Directions → In the listing below, find the line containing "carried.keyframe_insert(path, frame=frame(t))" and the line containing "scene.view_settings.keyframe_insert(path, frame=frame(t))". Repeat exactly those two lines and every line between them, nothing more.

Collected material →

┄┄┄┄┄┄┄┄┄┄

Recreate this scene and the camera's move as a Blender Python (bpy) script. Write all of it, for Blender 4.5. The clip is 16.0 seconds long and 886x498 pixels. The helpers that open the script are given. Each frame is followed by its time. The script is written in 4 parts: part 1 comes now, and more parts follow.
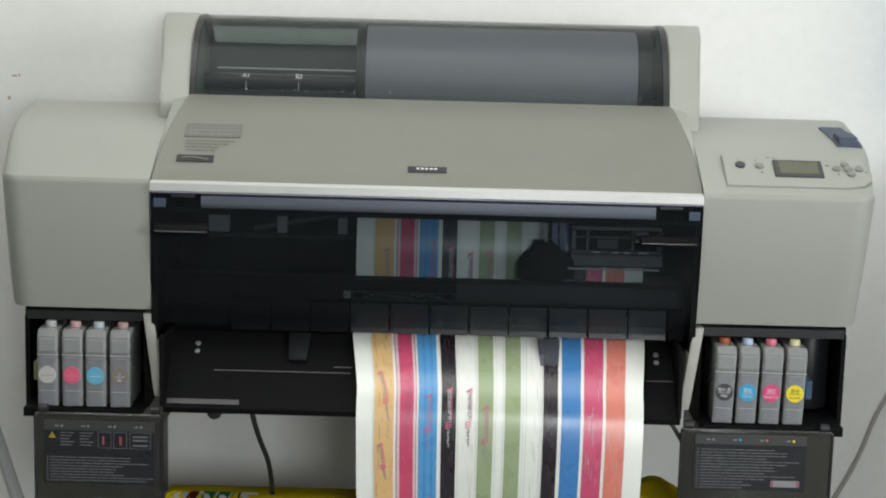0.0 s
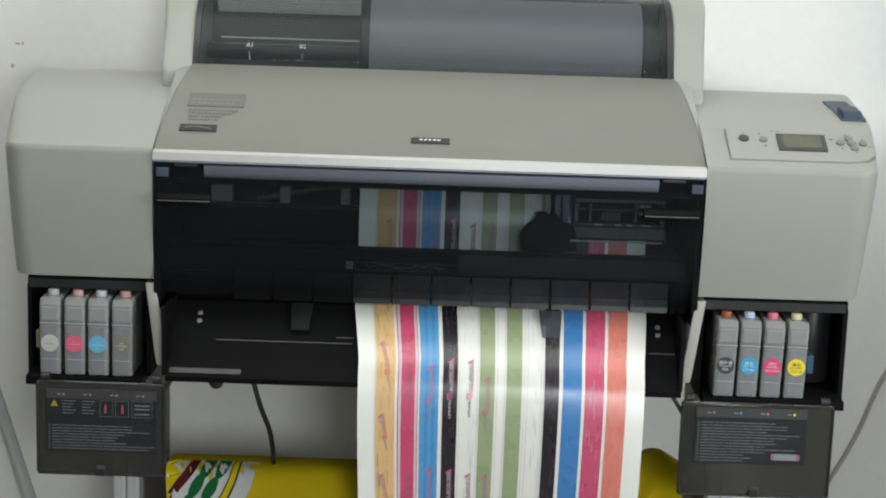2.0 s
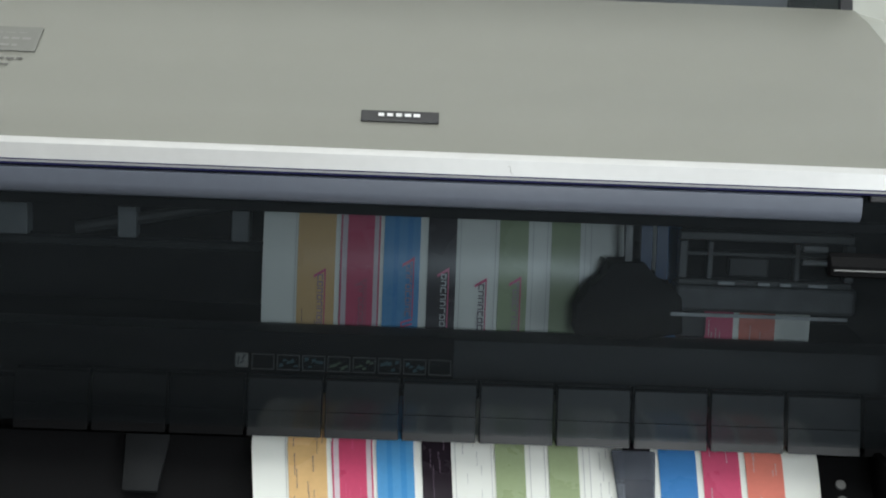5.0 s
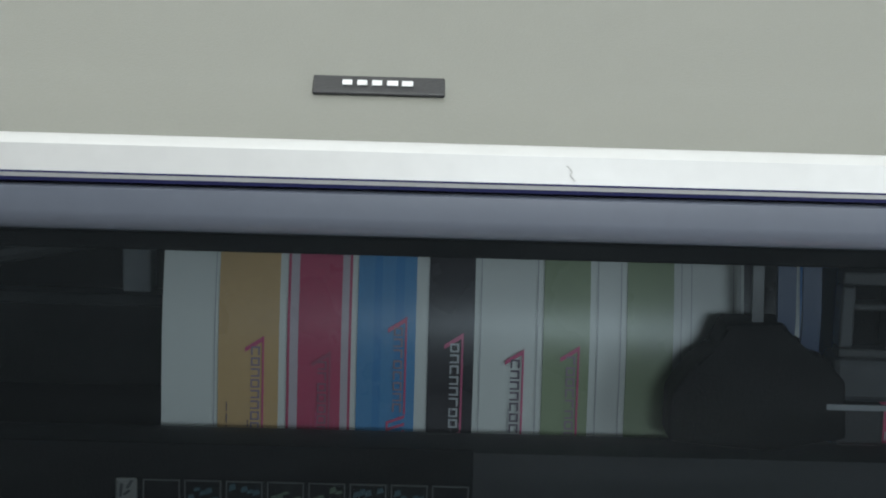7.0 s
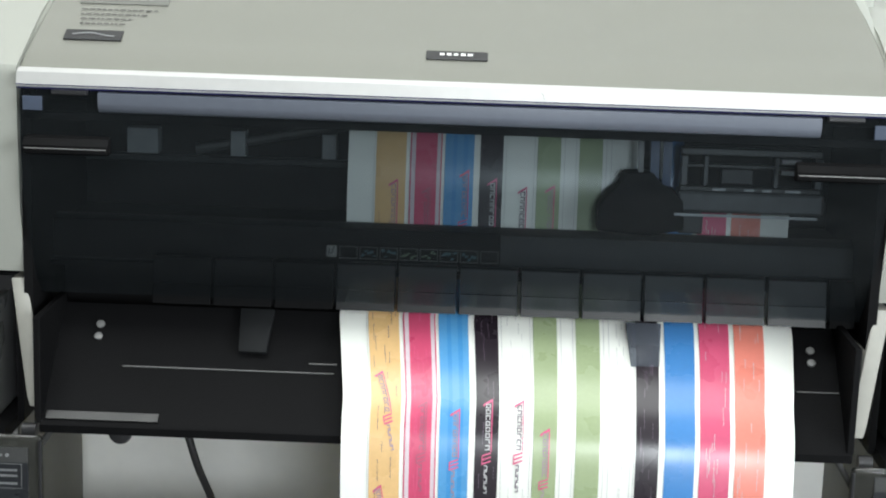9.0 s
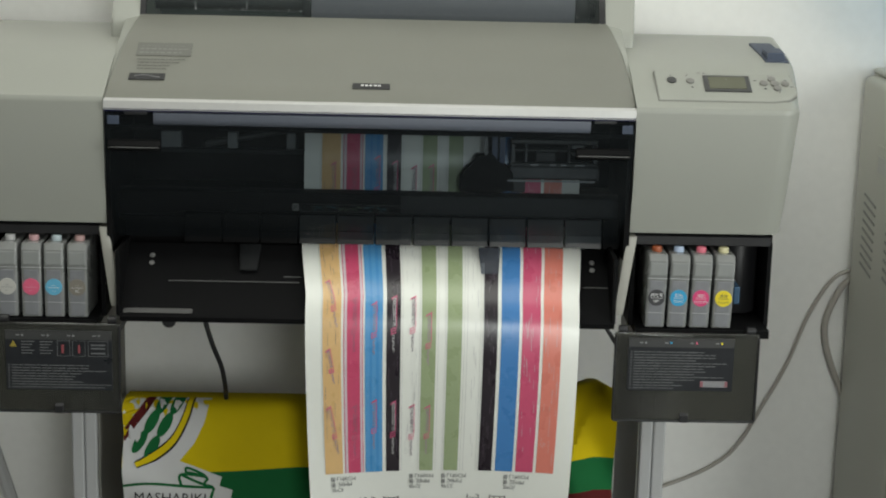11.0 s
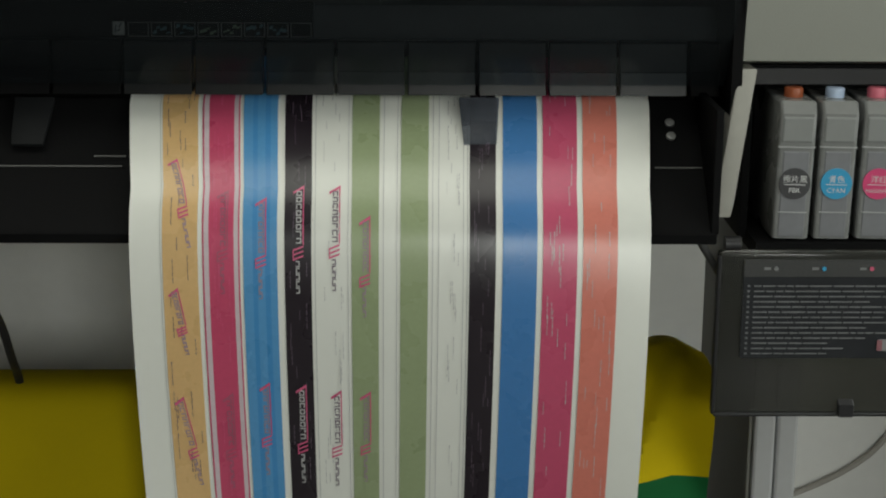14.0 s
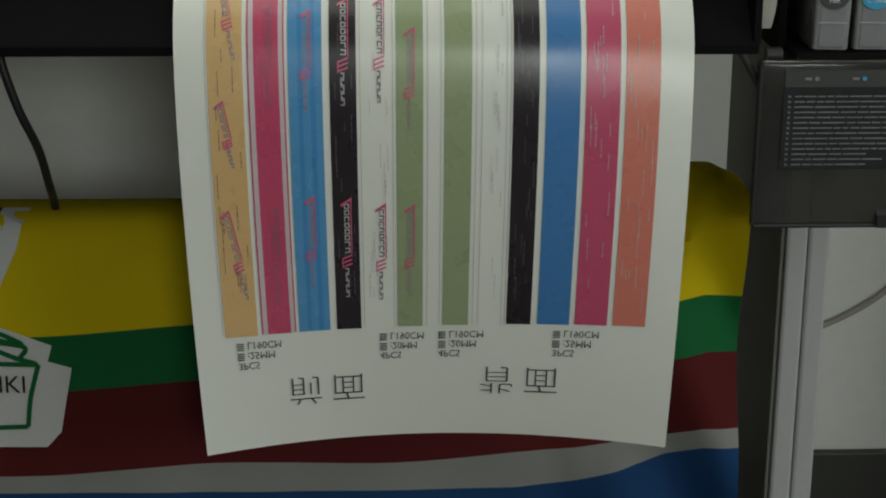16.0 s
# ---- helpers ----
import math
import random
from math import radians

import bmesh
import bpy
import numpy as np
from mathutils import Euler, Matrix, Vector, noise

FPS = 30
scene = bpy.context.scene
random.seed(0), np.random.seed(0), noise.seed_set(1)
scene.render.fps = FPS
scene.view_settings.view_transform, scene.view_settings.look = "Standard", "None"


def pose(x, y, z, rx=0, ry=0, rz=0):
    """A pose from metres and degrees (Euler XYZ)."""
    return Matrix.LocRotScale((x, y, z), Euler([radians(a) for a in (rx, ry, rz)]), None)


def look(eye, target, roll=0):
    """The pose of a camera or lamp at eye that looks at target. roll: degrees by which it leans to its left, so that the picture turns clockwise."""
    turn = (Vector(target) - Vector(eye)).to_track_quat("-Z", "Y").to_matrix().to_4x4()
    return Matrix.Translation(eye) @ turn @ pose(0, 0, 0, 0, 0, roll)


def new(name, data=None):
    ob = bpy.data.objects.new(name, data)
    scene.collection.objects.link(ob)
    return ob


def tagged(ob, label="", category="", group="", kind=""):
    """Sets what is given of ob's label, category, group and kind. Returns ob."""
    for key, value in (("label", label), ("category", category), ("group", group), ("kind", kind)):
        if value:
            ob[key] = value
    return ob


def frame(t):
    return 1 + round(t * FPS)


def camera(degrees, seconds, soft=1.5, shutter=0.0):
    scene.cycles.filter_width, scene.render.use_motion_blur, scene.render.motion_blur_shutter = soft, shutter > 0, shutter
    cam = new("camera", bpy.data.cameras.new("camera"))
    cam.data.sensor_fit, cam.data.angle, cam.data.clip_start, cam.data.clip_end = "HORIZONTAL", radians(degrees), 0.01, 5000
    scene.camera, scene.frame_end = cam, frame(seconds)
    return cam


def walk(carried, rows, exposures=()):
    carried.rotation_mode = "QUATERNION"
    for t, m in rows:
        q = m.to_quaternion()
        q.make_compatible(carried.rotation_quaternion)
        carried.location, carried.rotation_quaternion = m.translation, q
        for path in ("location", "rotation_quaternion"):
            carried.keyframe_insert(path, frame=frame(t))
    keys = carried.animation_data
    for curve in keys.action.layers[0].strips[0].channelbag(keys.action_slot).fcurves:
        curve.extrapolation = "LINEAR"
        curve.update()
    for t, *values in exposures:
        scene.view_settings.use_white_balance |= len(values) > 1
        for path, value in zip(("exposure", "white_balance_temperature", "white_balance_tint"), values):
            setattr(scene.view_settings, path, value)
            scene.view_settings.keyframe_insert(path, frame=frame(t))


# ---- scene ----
cam = camera(29.0, 16.0, soft=2.0)
PATH = [
    (0, (0.02, -2.239, 1.36), (0.023, -0.27, 1.011), 1.5),
    (0.5, (0.02, -2.239, 1.36), (0.021, -0.268, 1.019), 1.6),
    (1, (0.02, -2.239, 1.36), (0.005, -0.272, 1.0), 1.2),
    (1.5, (0.02, -2.239, 1.36), (0.015, -0.274, 0.989), 1.5),
    (2, (0.02, -2.239, 1.36), (0.021, -0.276, 0.978), 1.9),
    (2.5, (0.02, -2.239, 1.36), (0.011, -0.277, 0.971), 1.8),
    (3, (0.02, -2.239, 1.36), (0.003, -0.276, 0.976), 1.7),
    (3.5, (0.017, -1.938, 1.317), (0.008, 0.025, 0.936), 1.8),
    (4, (0.013, -1.64, 1.285), (0.012, 0.325, 0.911), 2.1),
    (4.2, (0.012, -1.533, 1.265), (0.017, 0.433, 0.897), 2.2),
    (6.3, (0.008, -0.651, 1.12), (0.083, 1.315, 0.762), 2.2),
    (6.6, (0.01, -0.63, 1.125), (0.068, 1.333, 0.748), 1.8),
    (7, (0.014, -0.639, 1.118), (0.051, 1.33, 0.772), 1.7),
    (7.5, (0.004, -0.646, 1.115), (0.052, 1.319, 0.746), 2.0),
    (8, (0.006, -0.677, 1.127), (0.016, 1.275, 0.69), 1.7),
    (8.5, (0.02, -0.993, 1.164), (-0.011, 0.96, 0.733), 2.0),
    (8.7, (0.019, -1.164, 1.179), (-0.019, 0.793, 0.768), 1.9),
    (10.8, (0.06, -2.34, 1.363), (0.076, -0.386, 0.936), 1.7),
    (11, (0.039, -2.337, 1.377), (0.093, -0.388, 0.931), 1.4),
    (11.5, (0.032, -2.315, 1.363), (0.15, -0.369, 0.917), 1.8),
    (12, (0.076, -1.983, 1.297), (0.158, -0.038, 0.838), 1.7),
    (12.5, (0.086, -1.686, 1.206), (0.169, 0.262, 0.761), 1.7),
    (13, (0.094, -1.428, 1.143), (0.131, 0.508, 0.642), 0.9),
    (13.5, (0.102, -1.239, 1.07), (0.116, 0.691, 0.5653), 0.5),
    (14, (0.119, -1.252, 1.052), (0.157, 0.673, 0.5513), 0.4),
    (14.5, (0.111, -1.268, 1.018), (0.132, 0.653, 0.5173), 0.3),
    (15, (0.097, -1.272, 1.001), (0.127, 0.631, 0.4794), 0.5),
    (15.5, (0.096, -1.273, 0.993), (0.152, 0.623, 0.4466), -0.1),
    (16, (0.066, -1.275, 0.99), (0.135, 0.623, 0.3771), 0.2),
]
EXPOSURE = [(0, 0.0, 6650, 11), (3, 0.06, 6650, 11), (4.2, 0.08, 6550, 10.5), (6.3, 0.30, 6350, 10), (7, 0.30, 6350, 9.5), (7.5, 0.32, 6400, 9), (8, 0.50, 6400, 9), (8.7, 0.68, 6400, 10), (10.8, -0.16, 6850, 8), (11.4, -0.38, 6900, 8), (12, -0.46, 6900, 8), (12.5, -0.24, 6850, 8), (13.2, -0.26, 6900, 7.5), (13.5, -0.58, 7050, 6.5), (13.9, -0.76, 7050, 6.5), (15, -0.98, 7000, 5.5), (16, -1.06, 6950, 4.5)]
walk(cam, [(t, look(eye, target, roll)) for t, eye, target, roll in PATH], EXPOSURE)

# ---- light ----
FLOOR = 0.05
world = bpy.data.worlds.new("world")
scene.world = world
world.use_nodes = True
wn = world.node_tree.nodes
sky = wn.new("ShaderNodeTexSky")
sky.sky_type = "NISHITA"
sky.sun_disc = False
sky.sun_elevation, sky.sun_rotation = radians(54), radians(7)
wn["Background"].inputs[1].default_value = 0.12
world.node_tree.links.new(sky.outputs[0], wn["Background"].inputs[0])
sun = new("sun", bpy.data.lights.new("sun", "SUN"))
sun.data.energy, sun.data.angle, sun.data.color = 2.0, radians(0.5), (1, 0.95, 0.88)
sun.matrix_world = look((0.6, 5, 7), (0, 0, 0))


def window_light(name, x, y, z, w, h, target, watts, colour):
    ob = new(name, bpy.data.lights.new(name, "AREA"))
    ob.data.shape, ob.data.size, ob.data.size_y = "RECTANGLE", w, h
    ob.data.energy, ob.data.color = watts, colour
    ob.matrix_world = look((x, y, z), target)
    return ob


LAMPS = ((-0.25, -0.42, 2.52, 18),)
window_light("daylight_south", 0.62, -3.53, 1.46, 0.70, 0.60, (0.50, 0, 1.1), 35, (0.93, 0.985, 1.0))
window_light("daylight_east", 2.24, -1.60, 1.45, 1.3, 1.2, (0.2, 0.1, 0.95), 38, (0.93, 0.985, 1.0))
for x, y, z, watts in LAMPS:
    window_light("tube_light", x, y, z - 0.058, 1.60, 0.95, (x, y, 0), watts, (0.965, 1.0, 0.975))


# ---- materials ----
def material(name, colour, rough=0.5, metal=0.0, vary=0.06, scale=8.0, fine=120.0, bump=0.1, spec=0.5, coat=0.0, island=0.0):
    """A painted, moulded or printed surface: broad stains, fine grain and a little relief."""
    m = bpy.data.materials.new(name)
    m.use_nodes = True
    t = m.node_tree
    n, l = t.nodes, t.links
    b = n["Principled BSDF"]
    b.inputs["Metallic"].default_value = metal
    b.inputs["Specular IOR Level"].default_value = spec
    b.inputs["Coat Weight"].default_value = coat
    co = n.new("ShaderNodeTexCoord")
    big, small = n.new("ShaderNodeTexNoise"), n.new("ShaderNodeTexNoise")
    big.inputs["Scale"].default_value, small.inputs["Scale"].default_value = scale, fine
    big.inputs["Detail"].default_value = 4
    l.new(co.outputs["Object"], big.inputs["Vector"])
    l.new(co.outputs["Object"], small.inputs["Vector"])
    mix = n.new("ShaderNodeMath")
    mix.operation = "ADD"
    l.new(big.outputs[0], mix.inputs[0])
    l.new(small.outputs[0], mix.inputs[1])
    ramp = n.new("ShaderNodeMapRange")
    ramp.inputs[1].default_value, ramp.inputs[2].default_value = 0.6, 1.4
    ramp.inputs[3].default_value, ramp.inputs[4].default_value = 1 - vary, 1 + vary
    l.new(mix.outputs[0], ramp.inputs[0])
    mul = n.new("ShaderNodeVectorMath")
    mul.operation = "SCALE"
    mul.inputs[0].default_value = colour
    l.new(ramp.outputs[0], mul.inputs["Scale"])
    l.new(mul.outputs[0], b.inputs["Base Color"])
    rr = n.new("ShaderNodeMapRange")
    rr.inputs[3].default_value, rr.inputs[4].default_value = max(0.02, rough - 0.06), min(1, rough + 0.06)
    l.new(big.outputs[0], rr.inputs[0])
    l.new(rr.outputs[0], b.inputs["Roughness"])
    if bump:
        bp = n.new("ShaderNodeBump")
        bp.inputs["Strength"].default_value, bp.inputs["Distance"].default_value = bump, 0.0006
        l.new(small.outputs[0], bp.inputs["Height"])
        l.new(bp.outputs[0], b.inputs["Normal"])
    return m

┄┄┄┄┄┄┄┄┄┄

Written response →
            carried.keyframe_insert(path, frame=frame(t))
    keys = carried.animation_data
    for curve in keys.action.layers[0].strips[0].channelbag(keys.action_slot).fcurves:
        curve.extrapolation = "LINEAR"
        curve.update()
    for t, *values in exposures:
        scene.view_settings.use_white_balance |= len(values) > 1
        for path, value in zip(("exposure", "white_balance_temperature", "white_balance_tint"), values):
            setattr(scene.view_settings, path, value)
            scene.view_settings.keyframe_insert(path, frame=frame(t))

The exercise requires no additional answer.